» **RECORDS**

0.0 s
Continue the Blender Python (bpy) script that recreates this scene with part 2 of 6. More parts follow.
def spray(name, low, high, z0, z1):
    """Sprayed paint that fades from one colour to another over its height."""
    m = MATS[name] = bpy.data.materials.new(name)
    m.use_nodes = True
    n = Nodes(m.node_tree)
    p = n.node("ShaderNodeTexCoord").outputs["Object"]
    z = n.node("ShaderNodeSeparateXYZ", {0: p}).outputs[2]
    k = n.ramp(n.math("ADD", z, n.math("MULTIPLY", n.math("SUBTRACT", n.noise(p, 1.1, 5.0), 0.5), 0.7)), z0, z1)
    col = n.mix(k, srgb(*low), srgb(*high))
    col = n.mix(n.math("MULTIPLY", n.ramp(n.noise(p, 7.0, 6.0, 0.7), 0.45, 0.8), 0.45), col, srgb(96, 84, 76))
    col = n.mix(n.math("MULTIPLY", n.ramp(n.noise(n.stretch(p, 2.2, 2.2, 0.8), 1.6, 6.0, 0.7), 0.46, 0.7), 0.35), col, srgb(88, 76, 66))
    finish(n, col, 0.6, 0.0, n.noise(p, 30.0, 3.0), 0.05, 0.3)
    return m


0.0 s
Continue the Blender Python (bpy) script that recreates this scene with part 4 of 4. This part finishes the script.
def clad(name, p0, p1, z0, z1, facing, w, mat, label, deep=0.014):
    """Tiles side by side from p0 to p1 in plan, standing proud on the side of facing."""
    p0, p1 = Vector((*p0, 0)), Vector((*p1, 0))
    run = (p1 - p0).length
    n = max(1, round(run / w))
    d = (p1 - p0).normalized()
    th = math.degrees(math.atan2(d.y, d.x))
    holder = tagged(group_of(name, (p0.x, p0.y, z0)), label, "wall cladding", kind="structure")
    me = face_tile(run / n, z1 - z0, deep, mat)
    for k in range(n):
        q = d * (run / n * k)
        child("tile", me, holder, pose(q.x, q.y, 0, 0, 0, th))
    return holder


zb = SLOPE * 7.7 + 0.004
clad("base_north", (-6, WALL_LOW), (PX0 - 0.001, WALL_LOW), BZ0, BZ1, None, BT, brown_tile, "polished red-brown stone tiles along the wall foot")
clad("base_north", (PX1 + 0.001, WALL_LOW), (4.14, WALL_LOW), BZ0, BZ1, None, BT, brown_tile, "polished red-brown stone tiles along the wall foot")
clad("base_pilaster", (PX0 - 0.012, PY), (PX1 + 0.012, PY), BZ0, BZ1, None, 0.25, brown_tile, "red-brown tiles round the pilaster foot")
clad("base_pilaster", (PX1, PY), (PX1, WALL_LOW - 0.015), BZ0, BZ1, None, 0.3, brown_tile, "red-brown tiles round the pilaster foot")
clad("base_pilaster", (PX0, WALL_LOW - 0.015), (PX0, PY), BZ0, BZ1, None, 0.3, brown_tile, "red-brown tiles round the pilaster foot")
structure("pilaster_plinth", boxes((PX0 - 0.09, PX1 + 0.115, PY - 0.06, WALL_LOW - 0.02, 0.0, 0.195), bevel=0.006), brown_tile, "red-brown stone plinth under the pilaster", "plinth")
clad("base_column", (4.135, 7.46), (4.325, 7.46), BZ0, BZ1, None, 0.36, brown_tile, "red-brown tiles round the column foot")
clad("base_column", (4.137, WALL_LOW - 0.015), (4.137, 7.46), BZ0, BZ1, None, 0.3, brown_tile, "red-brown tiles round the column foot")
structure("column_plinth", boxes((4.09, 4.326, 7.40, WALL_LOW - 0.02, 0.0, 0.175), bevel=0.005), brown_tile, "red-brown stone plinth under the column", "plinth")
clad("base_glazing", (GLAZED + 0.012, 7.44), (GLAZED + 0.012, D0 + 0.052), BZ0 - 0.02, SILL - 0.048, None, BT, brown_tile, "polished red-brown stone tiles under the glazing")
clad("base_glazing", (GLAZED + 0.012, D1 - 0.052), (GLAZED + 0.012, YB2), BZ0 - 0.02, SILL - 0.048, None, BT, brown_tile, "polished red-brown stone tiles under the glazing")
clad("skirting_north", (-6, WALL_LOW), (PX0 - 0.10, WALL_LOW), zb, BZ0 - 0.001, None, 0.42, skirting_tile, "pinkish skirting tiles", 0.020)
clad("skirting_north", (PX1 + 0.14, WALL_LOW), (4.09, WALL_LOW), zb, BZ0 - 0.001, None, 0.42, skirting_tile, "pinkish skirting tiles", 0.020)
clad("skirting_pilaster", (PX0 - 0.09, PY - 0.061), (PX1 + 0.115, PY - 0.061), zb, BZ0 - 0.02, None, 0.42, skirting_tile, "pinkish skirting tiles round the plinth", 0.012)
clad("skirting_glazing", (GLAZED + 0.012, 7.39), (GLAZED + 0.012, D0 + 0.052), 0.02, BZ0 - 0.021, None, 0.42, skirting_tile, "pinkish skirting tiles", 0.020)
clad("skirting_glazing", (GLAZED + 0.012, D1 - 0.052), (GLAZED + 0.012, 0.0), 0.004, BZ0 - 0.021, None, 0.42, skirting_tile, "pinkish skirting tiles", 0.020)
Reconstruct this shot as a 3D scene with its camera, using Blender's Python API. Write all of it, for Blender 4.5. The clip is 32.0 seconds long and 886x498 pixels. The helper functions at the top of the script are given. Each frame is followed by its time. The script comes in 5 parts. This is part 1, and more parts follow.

» **DO THIS**
Write the data back out verbatim.

» **FINISHED EXERCISE**
0.0 s
Continue the Blender Python (bpy) script that recreates this scene with part 2 of 6. More parts follow.
def spray(name, low, high, z0, z1):
    """Sprayed paint that fades from one colour to another over its height."""
    m = MATS[name] = bpy.data.materials.new(name)
    m.use_nodes = True
    n = Nodes(m.node_tree)
    p = n.node("ShaderNodeTexCoord").outputs["Object"]
    z = n.node("ShaderNodeSeparateXYZ", {0: p}).outputs[2]
    k = n.ramp(n.math("ADD", z, n.math("MULTIPLY", n.math("SUBTRACT", n.noise(p, 1.1, 5.0), 0.5), 0.7)), z0, z1)
    col = n.mix(k, srgb(*low), srgb(*high))
    col = n.mix(n.math("MULTIPLY", n.ramp(n.noise(p, 7.0, 6.0, 0.7), 0.45, 0.8), 0.45), col, srgb(96, 84, 76))
    col = n.mix(n.math("MULTIPLY", n.ramp(n.noise(n.stretch(p, 2.2, 2.2, 0.8), 1.6, 6.0, 0.7), 0.46, 0.7), 0.35), col, srgb(88, 76, 66))
    finish(n, col, 0.6, 0.0, n.noise(p, 30.0, 3.0), 0.05, 0.3)
    return m


0.0 s
Continue the Blender Python (bpy) script that recreates this scene with part 4 of 4. This part finishes the script.
def clad(name, p0, p1, z0, z1, facing, w, mat, label, deep=0.014):
    """Tiles side by side from p0 to p1 in plan, standing proud on the side of facing."""
    p0, p1 = Vector((*p0, 0)), Vector((*p1, 0))
    run = (p1 - p0).length
    n = max(1, round(run / w))
    d = (p1 - p0).normalized()
    th = math.degrees(math.atan2(d.y, d.x))
    holder = tagged(group_of(name, (p0.x, p0.y, z0)), label, "wall cladding", kind="structure")
    me = face_tile(run / n, z1 - z0, deep, mat)
    for k in range(n):
        q = d * (run / n * k)
        child("tile", me, holder, pose(q.x, q.y, 0, 0, 0, th))
    return holder


zb = SLOPE * 7.7 + 0.004
clad("base_north", (-6, WALL_LOW), (PX0 - 0.001, WALL_LOW), BZ0, BZ1, None, BT, brown_tile, "polished red-brown stone tiles along the wall foot")
clad("base_north", (PX1 + 0.001, WALL_LOW), (4.14, WALL_LOW), BZ0, BZ1, None, BT, brown_tile, "polished red-brown stone tiles along the wall foot")
clad("base_pilaster", (PX0 - 0.012, PY), (PX1 + 0.012, PY), BZ0, BZ1, None, 0.25, brown_tile, "red-brown tiles round the pilaster foot")
clad("base_pilaster", (PX1, PY), (PX1, WALL_LOW - 0.015), BZ0, BZ1, None, 0.3, brown_tile, "red-brown tiles round the pilaster foot")
clad("base_pilaster", (PX0, WALL_LOW - 0.015), (PX0, PY), BZ0, BZ1, None, 0.3, brown_tile, "red-brown tiles round the pilaster foot")
structure("pilaster_plinth", boxes((PX0 - 0.09, PX1 + 0.115, PY - 0.06, WALL_LOW - 0.02, 0.0, 0.195), bevel=0.006), brown_tile, "red-brown stone plinth under the pilaster", "plinth")
clad("base_column", (4.135, 7.46), (4.325, 7.46), BZ0, BZ1, None, 0.36, brown_tile, "red-brown tiles round the column foot")
clad("base_column", (4.137, WALL_LOW - 0.015), (4.137, 7.46), BZ0, BZ1, None, 0.3, brown_tile, "red-brown tiles round the column foot")
structure("column_plinth", boxes((4.09, 4.326, 7.40, WALL_LOW - 0.02, 0.0, 0.175), bevel=0.005), brown_tile, "red-brown stone plinth under the column", "plinth")
clad("base_glazing", (GLAZED + 0.012, 7.44), (GLAZED + 0.012, D0 + 0.052), BZ0 - 0.02, SILL - 0.048, None, BT, brown_tile, "polished red-brown stone tiles under the glazing")
clad("base_glazing", (GLAZED + 0.012, D1 - 0.052), (GLAZED + 0.012, YB2), BZ0 - 0.02, SILL - 0.048, None, BT, brown_tile, "polished red-brown stone tiles under the glazing")
clad("skirting_north", (-6, WALL_LOW), (PX0 - 0.10, WALL_LOW), zb, BZ0 - 0.001, None, 0.42, skirting_tile, "pinkish skirting tiles", 0.020)
clad("skirting_north", (PX1 + 0.14, WALL_LOW), (4.09, WALL_LOW), zb, BZ0 - 0.001, None, 0.42, skirting_tile, "pinkish skirting tiles", 0.020)
clad("skirting_pilaster", (PX0 - 0.09, PY - 0.061), (PX1 + 0.115, PY - 0.061), zb, BZ0 - 0.02, None, 0.42, skirting_tile, "pinkish skirting tiles round the plinth", 0.012)
clad("skirting_glazing", (GLAZED + 0.012, 7.39), (GLAZED + 0.012, D0 + 0.052), 0.02, BZ0 - 0.021, None, 0.42, skirting_tile, "pinkish skirting tiles", 0.020)
clad("skirting_glazing", (GLAZED + 0.012, D1 - 0.052), (GLAZED + 0.012, 0.0), 0.004, BZ0 - 0.021, None, 0.42, skirting_tile, "pinkish skirting tiles", 0.020)
Reconstruct this shot as a 3D scene with its camera, using Blender's Python API. Write all of it, for Blender 4.5. The clip is 32.0 seconds long and 886x498 pixels. The helper functions at the top of the script are given. Each frame is followed by its time. The script comes in 5 parts. This is part 1, and more parts follow.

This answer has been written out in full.